Premier Li Keqiang said Tuesday that China would maintain the stability of its macroeconomic policy, and continue reform and opening up in 2018.

Li made the remarks at a symposium attended by economists, entrepreneurs and senior government officials.

The government will also further cut taxes and fees for companies to reduce "institutional transaction costs," Li said.

The premier said China's economy this year had performed "better than expected," a strong response to the "hard landing" scenario, which had been predicted by some.

He also cautioned that unstable and uncertain factors remained outside China, deep-rooted structural problems were still prominent in the Chinese economy, and that many risks could not be ignored.

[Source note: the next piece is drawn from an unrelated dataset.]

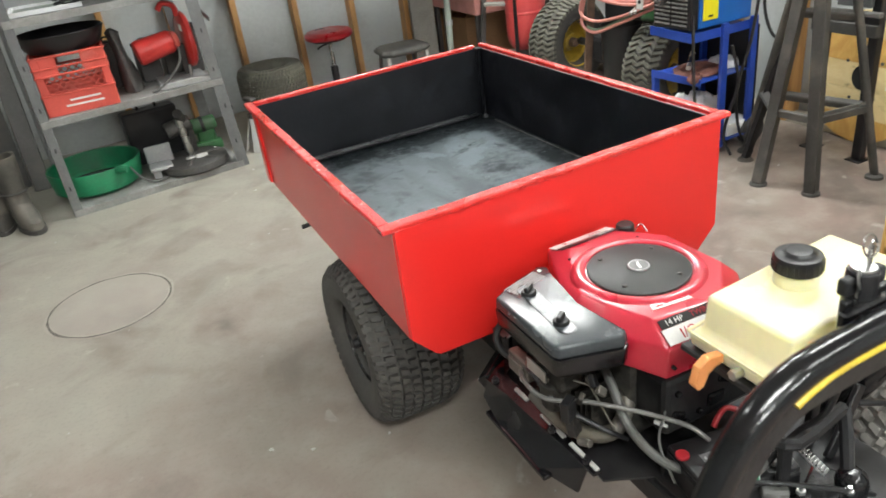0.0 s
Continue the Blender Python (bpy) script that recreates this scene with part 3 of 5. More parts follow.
SMEARS_AND_WALL_SHADE = ((0.53, 0.365, 0.1, 0.085, 20, 0.5, 0.9), (0.56, 0.47, 0.15, 0.18, 0, 0.6, 0.6), (0.625, 0.625, 0.1, 0.04, -18, 0.55, 0.75), (0.41, 0.45, 0.08, 0.04, 40, 0.5, 0.6),
          (0.2, 0.79, 0.03, 0.05, 25, 0.4, 0.5), (0.28, 0.09, 0.12, 0.05, 15, 0.35, 0.5), (0.7, 0.8, 0.025, 0.06, 30, 0.3, 0.6), (0.6, 0.86, 0.08, 0.014, 28, 0.4, 0.65),
          # the last two darken the rear and far edges in place of wall reflections
          (0.62, 0.68, 0.12, 0.1, 15, 0.7, 0.55), (0.43, 1.05, 0.46, 0.075, 0, 0.9, 0.95), (0.79, 0.6, 0.05, 0.55, 0, 0.9, 0.85))
BLOTCHES = ((0.71, 0.955, 0.035, 0.04, 20), (0.625, 0.82, 0.1, 0.022, 24), (0.49, 0.9, 0.06, 0.024, -49), (0.57, 0.765, 0.05, 0.032, 30), (0.68, 0.83, 0.03, 0.016, -60), (0.706, 0.29, 0.03, 0.018, -60), (0.6, 0.403, 0.026, 0.016, -30))
TORN = ((0.575, 0.245, 0.1, 0.05, 18), (0.64, 0.93, 0.1, 0.06, 30))
RUNS = ((0.36, 0.17, 0.16, 0.12, 20, 0.6, 1.0), (0.45, 0.45, 0.09, 0.06, 0, 0.5, 1.0), (0.25, 0.55, 0.16, 0.16, 0, 0.5, 0.5))


def bed_sheet(x0, x1, y0, y1, z):
    """The bed's steel sheet as a fine grid, slightly dented, with the coats of paint and the walls' dark reflection
    marked on it.
    """
    nx, ny = 138, 190
    bm = bmesh.new()
    rows = [[bm.verts.new((x0 + (x1 - x0) * i / nx, y0 + (y1 - y0) * j / ny, z)) for i in range(nx + 1)] for j in range(ny + 1)]
    for lower, upper in zip(rows, rows[1:]):
        for i in range(nx):
            bm.faces.new((lower[i], lower[i + 1], upper[i + 1], upper[i]))
    for v in bm.verts:
        inside = min(1.0, 12 * min(v.co.x - x0, x1 - v.co.x, v.co.y - y0, y1 - v.co.y))
        v.co.z += 0.0011 * inside * noise.noise(Vector((5 * v.co.x, 5 * v.co.y, 0.0)))
    ob = part("bed_floor", bm, BED, cart, "black painted steel bed floor with a dusty sheen", smooth=True)
    paint = ob.data.attributes.new("paint", "FLOAT_COLOR", "POINT")
    for v, mark in zip(ob.data.vertices, paint.data):
        p = v.co
        mark.color = (max(o[6] * oval(p, *o[:6]) for o in SMEARS_AND_WALL_SHADE), max(oval(p, *o, 0.75) for o in BLOTCHES), max(oval(p, *o, 0.6) for o in TORN), max(o[6] * oval(p, *o[:6]) for o in RUNS))
    return ob


bed_sheet(XA + 0.006, XD - 0.006, 0.014, YB - 0.003, BED_Z)
part("bed_underside", box(XA + 0.006, XD - 0.006, 0.014, YB - 0.003, BED_Z - 0.008, BED_Z - 0.004), LINER, cart)
for x, y, rx, ry, turn in ((0.273, 0.448, 0.013, 0.0022, 50), (0.262, 0.437, 0.011, 0.002, 50), (0.314, 0.393, 0.013, 0.003, -50), (0.275, 0.524, 0.005, 0.004, 0), (0.145, 0.663, 0.006, 0.003, 20), (0.197, 0.625, 0.004, 0.003, 0), (0.27, 0.396, 0.003, 0.009, 20), (0.322, 0.405, 0.007, 0.002, -40)):
    part("scrape", moved(lathe([(0, 0.0012), (0.8, 0.0012), (1.0, 0.0)], 9), pose(x, y, BED_Z, 0, 0, turn) @ Matrix.Diagonal((0.65 * rx, 0.65 * ry, 1, 1))), LINER, cart, "dark scrape through the paint")
rail = merge(box(0.1, 0.8, 1.106, 1.125, BED_Z + 0.012, BED_Z + 0.017, 0.0015, 2), box(0.1, 0.8, 1.124, 1.129, BED_Z + 0.001, BED_Z + 0.02, 0.0015, 2))
part("bed_rail", rail, RAIL_BLACK, cart, "black angle iron along the rear edge")
part("corner_post", lifted(box(0.832, 0.845, 1.138, 1.151, BED_Z + 0.001, 0.736, 0.002)), LINER, cart)
part("corner_gusset", lifted(box(0.82, 0.845, 1.12, 1.15, 0.738, 0.7435, 0.001)), BLACK_SATIN, cart)
part("seam", tube([(0.831 + 0.0006 * (k % 2), 0.03 + 0.0263 * k, BED_Z + 0.0002 + 0.0004 * (k % 3)) for k in range(40)], 0.0011, 5, 1), SEAM_AND_HIGHLIGHT, cart, "thin pale seam where the paint has cracked")
part("weld_bead", lathe([(0, 0.014), (0.006, 0.012), (0.011, 0.004), (0.013, 0.0)], 9, (0.823, 1.108, BED_Z)), RAIL_BLACK, cart)
part("weld_bead", tube([(0.83, 1.118, BED_Z + 0.01), (0.834, 1.122, BED_Z + 0.05), (0.836, 1.124, BED_Z + 0.1)], 0.0022, 6, 3), LINER, cart)
part("latch_pin", cyl((0.0, 0.775, 0.455), (0.06, 0.775, 0.46), 0.007, n=8), BLACK_SATIN, cart)
part("latch_tab", box(0.035, 0.04, 0.76, 0.79, 0.445, 0.482, 0.001), BLACK_SATIN, cart)
rng = random.Random(4)
flakes = bmesh.new()
lumps_seen = [(0.509, 0.697), (0.541, 0.608), (0.55, 0.6), (0.509, 0.498), (0.47, 0.5), (0.56, 0.41), (0.6, 0.43)]
for k in range(40):
    c = Vector((*(lumps_seen[k] if k < len(lumps_seen) else (rng.uniform(0.1, 0.78), rng.uniform(0.08, 0.95))), BED_Z))
    s = rng.uniform(0.0025, 0.004) if k < len(lumps_seen) else rng.uniform(0.0008, 0.0025)
    flakes = merge(flakes, moved(lathe([(0, 0.0008), (s * 0.7, 0.0006), (s, 0)], 8), Matrix.Translation(c) @ pose(0, 0, 0, 0, 0, rng.uniform(0, 180)) @ Matrix.Diagonal((1, rng.uniform(0.5, 2.2), 1, 1))))
tagged(part("grit", flakes, BED, cart, "small bumps and grit under the paint"), kind="stuff")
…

China's economy continued its firm growth with gross domestic product expanding 6.9 percent year on year in the first three quarters, above the government target of 6.5 percent for the year, according to official data.

Li said that for 2018 China would also work to let the market play a decisive role in allocation resources, and better play the role of government.

He said the government would encourage more social entities to start companies and innovate, and make Chinese economy more deeply integrated into the world economy.

The premier said China should prioritize quality and efficiency when developing its economy, and deepen supply-side structural reform.

He also called for the accelerating cultivation of new growth engines and the transformation of traditional growth drivers with China's "Internet Plus" and "Made in China 2025" strategies.